Il consacre également les années 1947-1959 à la modernisation de la bibliothèque de l’université. Afin d’aménager de nouveaux magasins destinés à conserver les ouvrages de plus en plus nombreux. R. Tournier commence par transformer les combles de la grande aile du XVIIIe siècle qui longent le jardin afin d’y intégrer, entre 1949 et 1950, 6,5 km de rayonnage sur deux étages. Puis il fait déposer la charpente de l’aile de 1896 donnant sur la rue Mégevand. Rebâti « à la Mansart » et en béton, le nouvel espace ouvre la mise en place de 7,5 km de rayonnages complémentaires, sur deux étages, ainsi que des bureaux et une salle de manutention.
L’Institut des sciences naturelles est construit place Leclerc de 1952 à 1955, près du nouveau jardin botanique, et abrite désormais les collections d’histoire naturelle.
Cet espace muséal libéré permet l’installation de nouvelles pièces pour la bibliothèque, inaugurées en 1959 : bureau de prêt, salle des catalogues, vastes salles de lecture et de bureaux. De 1958 à 1961, l’école normale d’instituteurs, actuel INSPÉ, sort de terre avenue de Montjoux .
Puis, entre 1963 et 1967, R. Tournier conçoit et supervise la construction de la bibliothèque de sciences sur le campus de la Bouloie tout en travaillant au côté de Georges Jouven, architecte du schéma architectural du nouveau campus.
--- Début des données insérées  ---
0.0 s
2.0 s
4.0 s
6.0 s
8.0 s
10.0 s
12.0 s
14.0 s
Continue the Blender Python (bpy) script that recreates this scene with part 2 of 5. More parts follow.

Certains de ses projets ne réalisent pas. En 1943, il dessine un stade universitaire comportant un gymnase vers l’entrée de la Gare d’eau. Il conçoit successivement deux projets d’implantation de l’école nationale de médecine et de pharmacie . En 1944, un projet comprend le déménagement de la faculté des sciences vers la cité universitaire Canot puis, en 1960, un second projet prévoit une construction vers le pont Canot et l’hôpital Saint-Jacques. En 1960 et 1961, il signe de nombreux plans de transformation de la saline royale d’Arc-et-Senans pour y installer le Centre de linguistique appliquée.
Sur un plan de 1961, R. Tournier imagine l’achat et l’aménagement de l’hôtel Pusel de Boursières, au 14 de la rue Chifflet, pour la mise en place de la propédeutique . Enfin, cinq autres plans de 1968 dessinent l’installation du collège universitaire de droit au 2, rue Granvelle et au premier étage de l’aile du Kursaal.
Officier de la Légion d’honneur, R. Tournier décède le 31 décembre 1977 à la Celle-Saint-Cloud (Yvelines), et est enterré à Besançon, ville où il a vécu pendant 47 ans.
René Tournier a deux fils, Philippe et Jacques. Ce dernier né en 1934, architecte lui aussi, et diplômé en 1961, poursuit le travail de son père à Besançon en construisant notamment en 1989 des extensions au Lycée Jules Haag, ancienne École nationale d’horlogerie. Il collabore étroitement avec l’Université de Besançon en réalisant des ouvrages dans les facultés des lettres, de médecine et de pharmacie. En avril 1998, il fait donation de l’ensemble des archives de son père aux Archives du Doubs, jusqu’alors conservées dans son cabinet d’architecte au 38, rue Mégevand à Besançon.
Un travail méthodique d’inventaire et de classement a été réalisé par Myriam Cour-Drouhard, archiviste aux AD25. Le fonds Tournier (cote 120J) est désormais accessible à la consultation. À propos de son grand-père, Denis Tournier témoigne de sa farouche discrétion, de sa grande humilité et de sa remarquable force de travail.